── Given information

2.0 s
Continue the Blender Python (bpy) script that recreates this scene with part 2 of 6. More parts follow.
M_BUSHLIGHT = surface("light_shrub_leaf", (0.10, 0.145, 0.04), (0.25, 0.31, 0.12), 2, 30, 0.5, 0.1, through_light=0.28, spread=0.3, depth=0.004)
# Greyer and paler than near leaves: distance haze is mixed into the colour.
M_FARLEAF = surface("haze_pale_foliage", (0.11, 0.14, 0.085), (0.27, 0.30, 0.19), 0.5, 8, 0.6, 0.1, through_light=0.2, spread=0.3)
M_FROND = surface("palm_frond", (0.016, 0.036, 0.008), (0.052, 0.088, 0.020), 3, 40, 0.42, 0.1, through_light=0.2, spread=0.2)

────

Extract all of the data shown above without alteration.

2.0 s
Continue the Blender Python (bpy) script that recreates this scene with part 2 of 6. More parts follow.
M_BUSHLIGHT = surface("light_shrub_leaf", (0.10, 0.145, 0.04), (0.25, 0.31, 0.12), 2, 30, 0.5, 0.1, through_light=0.28, spread=0.3, depth=0.004)
# Greyer and paler than near leaves: distance haze is mixed into the colour.
M_FARLEAF = surface("haze_pale_foliage", (0.11, 0.14, 0.085), (0.27, 0.30, 0.19), 0.5, 8, 0.6, 0.1, through_light=0.2, spread=0.3)
M_FROND = surface("palm_frond", (0.016, 0.036, 0.008), (0.052, 0.088, 0.020), 3, 40, 0.42, 0.1, through_light=0.2, spread=0.2)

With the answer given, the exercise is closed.